Paid for newspapers going nowhere: Sir Ray Tindle

‘Talk of the demise of the local press is unjustified’.

So said Tindle Newspapers’ inspirational owner Sir Ray Tindle earlier this week.

The industry’s most positive boss was the key-note speaker at Press Gazette’s Local Heroes 2010 event.

He criticised the ‘damaging and dangerous rhetoric’ proclaiming the demise of local newspapers.

Speaking to the conference in London, Sir Ray said: “Let’s go back to more normal years before the boom. Our profits for the two years of this dreadful recession are as near as dammit the same as those of the normal pre-boom times of a decade ago.

“We were happy then and we are not unhappy now with both sets of figures.”
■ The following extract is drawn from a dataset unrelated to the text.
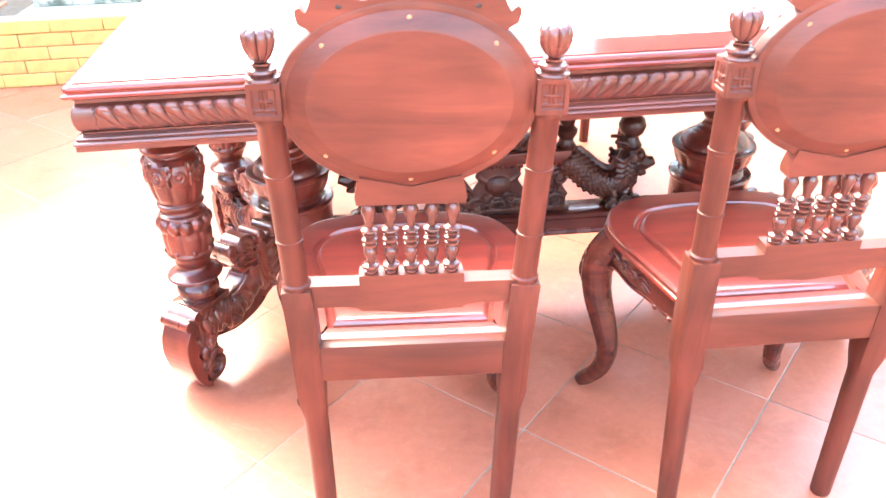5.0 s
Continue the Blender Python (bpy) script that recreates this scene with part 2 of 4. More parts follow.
def piece(name, me, mat, parent, label="", m=None):
    """A part on mesh data that alike parts share."""
    if not me.materials:
        me.materials.append(mat)
    ob = new(name, me)
    ob.parent = parent
    if m:
        ob.matrix_basis = m
    if label:
        ob["label"] = label
    return ob


def loft(bm, rings, closed=True, caps=True):
    """Skin a row of rings of points."""
    vs = [[bm.verts.new(p) for p in r] for r in rings]
    n = len(vs[0])
    for a, b in zip(vs, vs[1:]):
        for i in range(n if closed else n - 1):
            j = (i + 1) % n
            bm.faces.new((a[i], a[j], b[j], b[i]))
    if caps:
        bm.faces.new(vs[0][::-1])
        bm.faces.new(vs[-1])
    return vs


def lathe(bm, profile, at=(0, 0, 0), seg=28, wave=None, axis=None):
    """Turn (radius, height) about the upright; wave(angle, height) swells the radius. axis: (top offset x, y) leans it."""
    z0, z1 = profile[0][1], profile[-1][1]
    rings = []
    for r, z in profile:
        ring = []
        k = (z - z0) / (z1 - z0) if z1 != z0 else 0
        ox, oy = (axis[0] * k, axis[1] * k) if axis else (0, 0)
        for i in range(seg):
            a = 2 * math.pi * i / seg
            q = max(0.0005, r * (1 + (wave(a, z) if wave else 0)))
            ring.append((at[0] + ox + q * math.cos(a), at[1] + oy + q * math.sin(a), at[2] + z))
        rings.append(ring)
    loft(bm, rings)
    return bm


def smooth_curve(pts, n=6, closed=False):
    """A Catmull-Rom curve through the points."""
    out, m = [], len(pts)
    pts = [Vector(p) for p in pts]
    for i in range(m if closed else m - 1):
        if closed:
            p0, p1, p2, p3 = (pts[(i + k) % m] for k in (-1, 0, 1, 2))
        else:
            p0, p1, p2, p3 = pts[max(i - 1, 0)], pts[i], pts[i + 1], pts[min(i + 2, m - 1)]
        for k in range(n):
            t = k / n
            out.append(0.5 * ((2 * p1) + (p2 - p0) * t + (2 * p0 - 5 * p1 + 4 * p2 - p3) * t * t + (3 * p1 - p0 - 3 * p2 + p3) * t ** 3))
    if not closed:
        out.append(pts[-1])
    return out


def tube(bm, pts, radii, seg=8, flat=1.0, up=(0, 0, 1)):
    """A round bar along points; radii one or a list; flat squeezes it along up."""
    pts = [Vector(p) for p in pts]
    if isinstance(radii, (int, float)):
        radii = [radii] * len(pts)
    up = Vector(up)
    rings = []
    for i, p in enumerate(pts):
        t = (pts[min(i + 1, len(pts) - 1)] - pts[max(i - 1, 0)]).normalized()
        s = t.cross(up)
        s = s.normalized() if s.length > 1e-4 else t.cross(Vector((1, 0.1, 0))).normalized()
        u = s.cross(t).normalized()
        r = radii[i]
        rings.append([p + s * (r * math.cos(2 * math.pi * k / seg)) + u * (r * flat * math.sin(2 * math.pi * k / seg)) for k in range(seg)])
    loft(bm, rings)


def ball(bm, at, r, sq=(1, 1, 1), seg=10):
    m = Matrix.Translation(at) @ Matrix.Diagonal((r * sq[0], r * sq[1], r * sq[2], 1))
    bmesh.ops.create_uvsphere(bm, u_segments=seg, v_segments=max(5, seg * 2 // 3), radius=1, matrix=m)


def box(bm, lo, hi, bevel=0.0, seg=2, m=None):
    r = bmesh.ops.create_cube(bm, size=1)
    vs = r["verts"]
    for v in vs:
        for k in range(3):
            v.co[k] = lo[k] if v.co[k] < 0 else hi[k]
    if bevel:
        es = list({e for v in vs for e in v.link_edges})
        out = bmesh.ops.bevel(bm, geom=es, offset=bevel, segments=seg, affect="EDGES", profile=0.5)
        vs = list({v for f in out["faces"] for v in f.verts} | {v for v in vs if v.is_valid})
    if m:
        for v in vs:
            v.co = m @ v.co
    return vs


def plate(bm, loops, depth, to3d, round_edge=0.0):
    """A board cut to loops of 2D points (the first the outline, the others holes), depth thick; to3d(u, v, w) lays it out."""
    es, layers = [], []
    for loop in loops:
        vs = [bm.verts.new((p[0], p[1], 0)) for p in loop]
        es += [bm.edges.new((vs[i], vs[(i + 1) % len(vs)])) for i in range(len(vs))]
    res = bmesh.ops.triangle_fill(bm, use_beauty=True, edges=es, normal=(0, 0, 1))
    faces = [g for g in res["geom"] if isinstance(g, bmesh.types.BMFace)]
    ext = bmesh.ops.extrude_face_region(bm, geom=faces)
    top = [g for g in ext["geom"] if isinstance(g, bmesh.types.BMVert)]
    mine = {v for f in faces for v in f.verts} | set(top)
    for v in top:
        v.co.z = depth
    if round_edge:
        rim = [e for v in mine for e in v.link_edges if len(e.link_faces) == 2 and e.calc_face_angle(0) > 1.2 and abs(e.verts[0].co.z - e.verts[1].co.z) < 1e-6]
        out = bmesh.ops.bevel(bm, geom=list(set(rim)), offset=round_edge, segments=2, affect="EDGES", profile=0.5, clamp_overlap=True)
        mine = {v for v in mine if v.is_valid} | {v for f in out["faces"] for v in f.verts}
    for v in mine:
        v.co = to3d(v.co.x, v.co.y, v.co.z)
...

He added that only 60 newspapers had closed in recent months, saying: “You have all read and heard these merchants of doom. It is common now to hear that the Press has had its day – paid-for newspapers are finished, and so on. But they are all wrong; the true picture is quite different.”

Sir Ray, who launched a number of hyper-local newspapers at the height of the recession, added: “Is this a collapse of local newspapers? No, it is not. Will half the press – over 600 newspapers – be dead in three more years? Of course not.

“I’ve been hearing all that nonsense about the dire state we’re in for 63 years. I heard about the impending death of local weeklies in the Sixties when Lord Thomson launched all his local evenings and when Woodrow Wyatt brought out all his full colour, offset papers.

“I heard all about our demise again when local commercial radio arrived in the Seventies and I certainly heard it very strongly when free newspapers swept the country in the Eighties. Each time we were on our way to the knacker’s yard.”

He did, however, take the time to criticise debt ridden groups such as Johnston Press and Trinity Mirror, saying: “We don’t run our titles directly from a head office.

“Each is run locally by local management and a magnificent staff.

“We find this is possible, in most cases, and so far we have come through this recession, which has seen 5,000 newspapermen made redundant, without losing a single title and without making a single journalist redundant and yet remaining completely viable throughout as a group.”